__TASK BRIEF__. Show all lines from the data that include the word "follow".

● ● ● ● ●

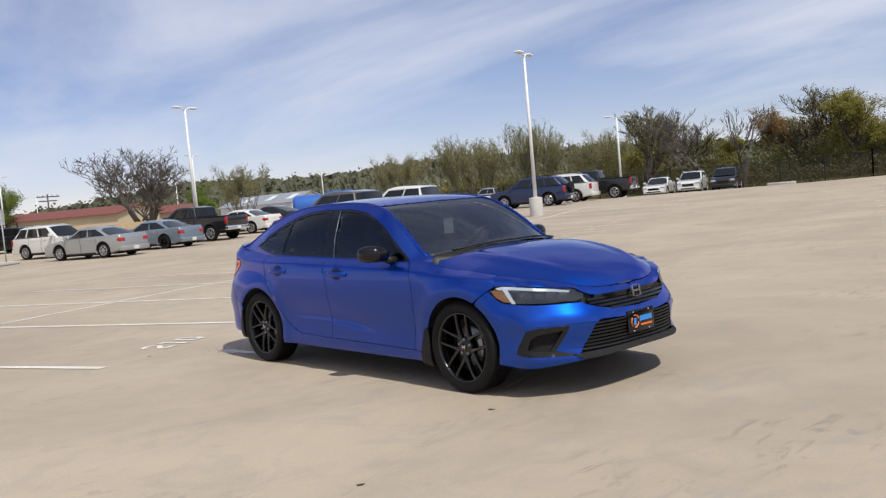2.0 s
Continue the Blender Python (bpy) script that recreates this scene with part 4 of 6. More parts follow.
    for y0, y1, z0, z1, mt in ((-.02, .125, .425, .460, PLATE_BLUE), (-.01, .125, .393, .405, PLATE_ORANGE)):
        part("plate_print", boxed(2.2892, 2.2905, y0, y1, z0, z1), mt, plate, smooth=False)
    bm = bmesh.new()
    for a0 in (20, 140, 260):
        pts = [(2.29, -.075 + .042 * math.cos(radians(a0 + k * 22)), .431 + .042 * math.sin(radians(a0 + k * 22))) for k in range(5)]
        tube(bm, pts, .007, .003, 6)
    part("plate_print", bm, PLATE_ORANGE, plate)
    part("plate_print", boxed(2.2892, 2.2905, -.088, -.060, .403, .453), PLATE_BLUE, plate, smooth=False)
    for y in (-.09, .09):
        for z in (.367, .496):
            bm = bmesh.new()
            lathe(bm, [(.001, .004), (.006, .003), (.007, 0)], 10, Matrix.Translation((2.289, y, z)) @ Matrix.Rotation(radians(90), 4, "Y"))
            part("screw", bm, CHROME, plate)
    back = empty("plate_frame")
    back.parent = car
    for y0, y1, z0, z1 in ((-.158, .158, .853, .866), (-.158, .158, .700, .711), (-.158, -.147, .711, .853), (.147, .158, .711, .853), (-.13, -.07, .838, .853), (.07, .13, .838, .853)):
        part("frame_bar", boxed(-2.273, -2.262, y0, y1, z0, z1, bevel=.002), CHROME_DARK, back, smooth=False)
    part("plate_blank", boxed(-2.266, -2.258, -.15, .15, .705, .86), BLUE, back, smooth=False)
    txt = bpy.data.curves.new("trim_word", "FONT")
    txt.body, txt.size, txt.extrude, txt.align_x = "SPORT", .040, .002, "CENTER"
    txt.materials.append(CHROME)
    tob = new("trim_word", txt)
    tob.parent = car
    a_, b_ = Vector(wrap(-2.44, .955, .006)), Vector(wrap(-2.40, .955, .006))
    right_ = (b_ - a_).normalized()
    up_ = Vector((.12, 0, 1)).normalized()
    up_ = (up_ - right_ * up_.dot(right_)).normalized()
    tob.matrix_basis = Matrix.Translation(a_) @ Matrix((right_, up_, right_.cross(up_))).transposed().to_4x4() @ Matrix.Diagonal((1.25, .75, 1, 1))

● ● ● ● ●

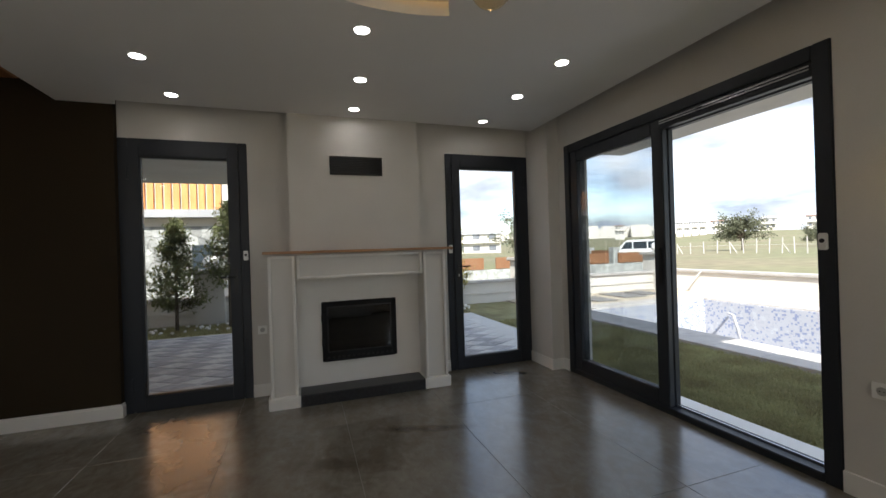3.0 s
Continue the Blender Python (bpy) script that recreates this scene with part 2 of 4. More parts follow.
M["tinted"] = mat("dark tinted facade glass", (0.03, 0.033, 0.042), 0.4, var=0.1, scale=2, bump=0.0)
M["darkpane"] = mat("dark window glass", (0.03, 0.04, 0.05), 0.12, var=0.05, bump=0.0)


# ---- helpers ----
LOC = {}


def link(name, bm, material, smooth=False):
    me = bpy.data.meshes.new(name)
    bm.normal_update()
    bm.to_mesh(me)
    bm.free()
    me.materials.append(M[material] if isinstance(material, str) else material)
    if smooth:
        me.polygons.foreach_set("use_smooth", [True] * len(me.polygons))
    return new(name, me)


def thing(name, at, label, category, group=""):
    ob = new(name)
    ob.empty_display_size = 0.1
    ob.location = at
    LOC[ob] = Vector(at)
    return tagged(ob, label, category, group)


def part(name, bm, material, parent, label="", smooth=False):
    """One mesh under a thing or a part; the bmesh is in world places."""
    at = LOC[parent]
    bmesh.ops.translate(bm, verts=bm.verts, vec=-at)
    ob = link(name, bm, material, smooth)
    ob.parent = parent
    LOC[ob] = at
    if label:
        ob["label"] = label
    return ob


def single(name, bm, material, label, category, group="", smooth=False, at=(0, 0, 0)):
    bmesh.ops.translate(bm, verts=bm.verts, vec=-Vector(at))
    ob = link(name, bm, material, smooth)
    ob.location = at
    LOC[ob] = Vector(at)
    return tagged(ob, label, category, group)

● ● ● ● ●

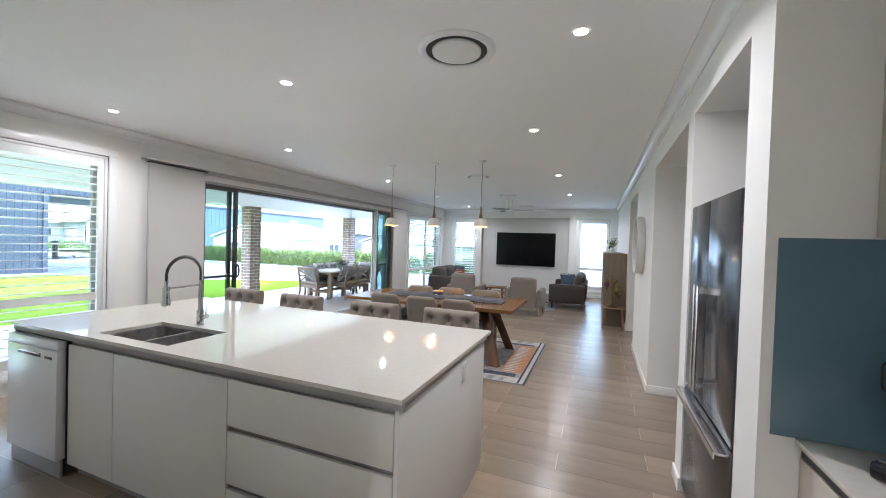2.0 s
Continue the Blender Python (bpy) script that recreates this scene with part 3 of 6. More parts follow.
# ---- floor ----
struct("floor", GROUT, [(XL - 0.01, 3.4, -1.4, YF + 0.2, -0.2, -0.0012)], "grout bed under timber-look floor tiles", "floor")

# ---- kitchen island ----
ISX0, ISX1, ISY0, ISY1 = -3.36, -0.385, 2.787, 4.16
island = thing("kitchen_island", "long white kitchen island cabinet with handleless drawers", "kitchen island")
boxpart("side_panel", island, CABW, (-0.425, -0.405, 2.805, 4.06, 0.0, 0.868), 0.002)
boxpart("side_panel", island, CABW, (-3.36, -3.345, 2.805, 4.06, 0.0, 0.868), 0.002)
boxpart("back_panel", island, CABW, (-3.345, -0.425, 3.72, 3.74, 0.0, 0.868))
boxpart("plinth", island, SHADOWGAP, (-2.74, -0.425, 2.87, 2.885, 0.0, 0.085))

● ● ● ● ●

__THE OUTPUT__.
Continue the Blender Python (bpy) script that recreates this scene with part 4 of 6. More parts follow.
Continue the Blender Python (bpy) script that recreates this scene with part 2 of 4. More parts follow.
Continue the Blender Python (bpy) script that recreates this scene with part 3 of 6. More parts follow.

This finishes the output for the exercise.